Notting Hill Carnival is an annual event which takes place each August, over two days (Sunday and the following bank holiday). It has continuously taken place on the streets of Notting Hill since 1965. It is led by members of the Caribbean population, many of whom have lived in the area since the 1950s. The carnival has attracted up to 1.5 million people in the past, putting it among the largest street festivals in Europe.
It attracted press attention in 1976 for clashes with the police, which continued for several years. More recently however Carnival has been seen as a peaceful event, and attracts press attention for the attendance figures.
As the event grew, concerns about the size of the event prompted Ken Livingstone to set up a Carnival Review Group to look into "formulating guidelines to safeguard the future of the Carnival. An interim report by the review resulted in a change to the route in 2002. When the full report was published in 2004, it was recommended that Hyde Park be used as a "savannah"; though this move has attracted some concern that the Hyde Park event may overshadow the original street carnival.
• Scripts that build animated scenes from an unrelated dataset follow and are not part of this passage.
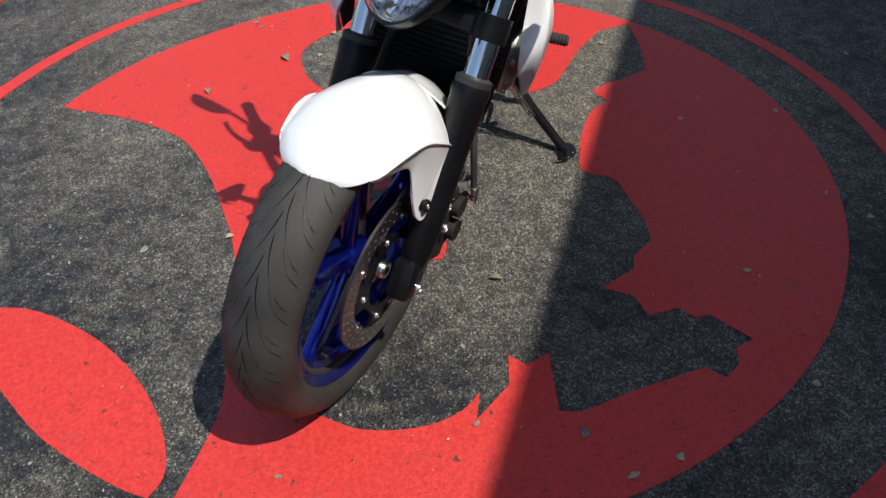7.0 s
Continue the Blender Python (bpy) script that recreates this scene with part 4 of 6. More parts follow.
def seat_ring(row, lo=0.0, hi=1.0, n=23, inset=0.0):
    x, w, zt, zb = row[:4]
    pts = []
    front = max(0, min(1, (x - 0.30) / 0.22))
    for i in range(n):
        a = math.pi * (lo + (hi - lo) * i / (n - 1))
        c, q = math.cos(a), math.sin(a)
        yy = (w - inset) * math.copysign(abs(c) ** 0.58, c)
        zz = zb + (zt - zb) * abs(q) ** 0.60
        yy *= 1 - front * 0.38 * max(0, (zz - zb) / (zt - zb))
        pts.append((x, yy, zz - inset))
    return pts


stations = spline(seat_rows, 64)
seat = part("seat", loft([seat_ring(r, r[4], 1 - r[4], 29) for r in stations]), VINYL, bike, "grey-black vinyl seat with passenger pad")
for lo_, hi_ in ((0.0, 1.0), (1.0, 0.0)):
    skirt = [seat_ring(r, lo_, lo_ + (hi_ - lo_) * (r[4] + 0.004), 9, -0.0012) + seat_ring(r, lo_, lo_ + (hi_ - lo_) * (r[4] + 0.004), 9, 0.006)[::-1] for r in stations]
    part("skirt", loft(skirt), VINYL_SIDE, seat, "black vinyl seat side")
for s in (1, -1):
    line = [seat_ring(r, 0.27 + 0.10 * (r[0] - 0.15) / 0.38, 1.0, 2, -0.0004)[0] for r in stations if 0.15 < r[0] < 0.53]
    part("seam", tube([(x, s * y, z) for x, y, z in line], 0.0010, 6), VINYL_SIDE, seat)
pad = [(-0.16, 0.050), (-0.08, 0.064), (0.03, 0.066), (0.10, 0.055), (0.122, 0.0), (0.10, -0.055), (0.03, -0.066), (-0.08, -0.064), (-0.16, -0.050)]
pg = plate(pad, 0.0, 0.009, 0.004, 3, "xy")
def seat_top(x):
    return float(np.interp(x, [r[0] for r in seat_rows], [r[2] for r in seat_rows]))


part("seat_pad", ([(x, y, z + seat_top(x) - 0.006 - 0.9 * y * y) for x, y, z in pg[0]], pg[1]), VINYL, seat, "raised passenger pad")
nose = skin([(0.575, 0.108, 0.738), (0.552, 0.092, 0.80), (0.570, 0.056, 0.846)], [(0.602, 0.112, 0.735), (0.576, 0.094, 0.80), (0.588, 0.060, 0.858)], [(0.614, 0.110, 0.730), (0.590, 0.088, 0.806), (0.600, 0.054, 0.866)], 14, 6, 0.004)
both("seat_nose", nose, VINYL_SIDE, seat, "black seat nose trim")

# tail and side panels
tail_side = skin([(-0.232, 0.045, 0.918), (-0.13, 0.090, 0.892), (-0.04, 0.106, 0.866), (0.05, 0.114, 0.826), (0.15, 0.120, 0.794)], [(-0.252, 0.060, 0.905), (-0.16, 0.098, 0.862), (-0.06, 0.110, 0.812), (0.03, 0.112, 0.774), (0.11, 0.114, 0.752)], [(-0.258, 0.058, 0.918), (-0.222, 0.075, 0.882), (-0.146, 0.085, 0.832), (-0.036, 0.088, 0.744), (0.068, 0.090, 0.704)], 26, 12, 0.005)
both("tail_side", tail_side, GLOSS, bike, "gloss black tail cowl")
part("tail_under", join(box((-0.07, 0, 0.822), (0.30, 0.15, 0.03), pose(0, 0, 0, 0, 24, 0), 0.008), box((0.22, 0, 0.735), (0.34, 0.20, 0.06), pose(0, 0, 0, 0, 5, 0), 0.01)), MATTE, bike, "black under-tail tray")
part("tail_lamp", loft([[(-0.235 - d, w * math.cos(a), 0.900 + h * math.sin(a)) for a in (2 * math.pi * i / 20 for i in range(20))] for d, w, h in ((0, 0.055, 0.022), (0.02, 0.052, 0.020), (0.03, 0.03, 0.010))]), TAIL_RED, bike, "red tail lamp")
part("plate_bracket", join(box((-0.235, 0, 0.800), (0.012, 0.06, 0.06), pose(0, 0, 0, 0, 28, 0), 0.004), tube([(-0.20, 0.12, 0.83), (-0.20, -0.12, 0.83)], 0.008, 10)), MATTE, bike, "black plate holder")
for s in (-1, 1):
    rs = part("rear_signal", loft([[(x, s * 0.145 + w * math.cos(a), 0.830 + h * math.sin(a)) for a in (2 * math.pi * i / 10 for i in range(10))] for x, w, h in ((-0.175, 0.012, 0.010), (-0.195, 0.026, 0.020), (-0.215, 0.030, 0.023))]), SATIN, bike, "black rear turn signal")
    part("signal_lens", loft([[(x, s * 0.145 + w * math.cos(a), 0.830 + h * math.sin(a)) for a in (2 * math.pi * i / 6 for i in range(6))] for x, w, h in ((-0.215, 0.031, 0.024), (-0.228, 0.030, 0.022), (-0.24, 0.016, 0.012))]), SIGNAL_LENS, rs)
side_u = [(0.112, 0.128, 0.772), (0.146, 0.138, 0.780), (0.210, 0.143, 0.777), (0.272, 0.145, 0.761), (0.332, 0.146, 0.747), (0.390, 0.146, 0.732), (0.447, 0.146, 0.721), (0.503, 0.145, 0.710), (0.557, 0.143, 0.702), (0.599, 0.141, 0.698), (0.640, 0.142, 0.706), (0.680, 0.146, 0.724), (0.722, 0.147, 0.748), (0.788, 0.135, 0.727)]
side_c = [(0.114, 0.130, 0.766), (0.150, 0.146, 0.752), (0.212, 0.158, 0.734), (0.275, 0.162, 0.714), (0.335, 0.162, 0.700), (0.40, 0.162, 0.694), (0.455, 0.160, 0.690), (0.510, 0.158, 0.680), (0.565, 0.156, 0.668), (0.610, 0.154, 0.664), (0.650, 0.150, 0.674), (0.690, 0.144, 0.692), (0.735, 0.137, 0.716), (0.791, 0.134, 0.726)]
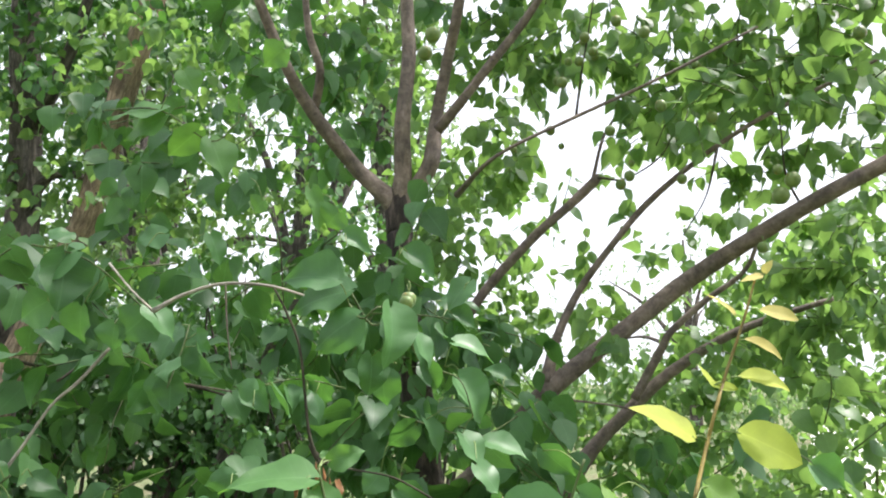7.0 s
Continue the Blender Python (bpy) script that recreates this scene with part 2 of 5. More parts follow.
def thing(name, label, category, group="", kind="", at=(0, 0, 0)):
    ob = tagged(new(name), label, category, group, kind)
    ob.location = at
    ob.empty_display_size = 0.1
    return ob


def glide(points, steps):
    """A smooth line through points of any width (Catmull-Rom)."""
    p = np.array(points, float)
    p = np.vstack([2 * p[0] - p[1], p, 2 * p[-1] - p[-2]])
    out = []
    for i in range(1, len(p) - 2):
        for s in np.arange(steps) / steps:
            a, b, c, d = p[i - 1 : i + 3]
            out.append(0.5 * (2 * b + (c - a) * s + (2 * a - 5 * b + 4 * c - d) * s**2 + (3 * b - a - 3 * c + d) * s**3))
    out.append(p[-2])
    return np.array(out)


def tube(points, sides=8, rough=0.0, rng=None, steps=6):
    """Vertices and faces of a tapered, closed tube through rows of x, y, z, radius."""
    line = glide(points, steps) if len(points) > 2 else np.array(points, float)
    xyz, rad = line[:, :3], np.maximum(line[:, 3], 0.0006)
    way = np.gradient(xyz, axis=0)
    way /= np.linalg.norm(way, axis=1, keepdims=True) + 1e-9
    side = np.cross(way, (0.31, 0.87, 0.38))
    side /= np.linalg.norm(side, axis=1, keepdims=True) + 1e-9
    other = np.cross(way, side)
    turn = np.arange(sides) * 2 * np.pi / sides
    grow = 1.0
    if rough:
        ridges, lumps = rng.normal(size=sides), rng.normal(size=(len(xyz) + 4, sides))
        lumps = (lumps[:-4] + lumps[1:-3] + lumps[2:-2] + lumps[3:-1] + lumps[4:]) / 2.4
        grow = 1 + rough * (0.75 * ridges + 0.5 * lumps)
    ring = (np.cos(turn) * grow)[..., None] * side[:, None] + (np.sin(turn) * grow)[..., None] * other[:, None]
    verts = (xyz[:, None] + ring * rad[:, None, None]).reshape(-1, 3)
    faces = []
    for i in range(len(xyz) - 1):
        for k in range(sides):
            a, b = i * sides + k, i * sides + (k + 1) % sides
            faces.append((a, b, b + sides, a + sides))
    faces += [tuple(range(sides))[::-1], tuple(range((len(xyz) - 1) * sides, len(xyz) * sides))]
    return verts, faces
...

In 2003 Carnival was run by a limited company, the Notting Hill Carnival Trust Ltd. A report by the London Development Agency on the 2002 Carnival estimated that the event contributes around £93 million to the London and UK economy.
The riot is thought to have started on 20 August when a gang of white youths attacked a white Swedish woman, Majbritt Morrison, who was married to a West Indian man. Later that night a mob of 300 to 400 white people, many of them "Teddy Boys", were seen on Bramley Road attacking the houses of West Indian residents.
The disturbances, rioting and attacks continued every night until they finally petered out by 5 September.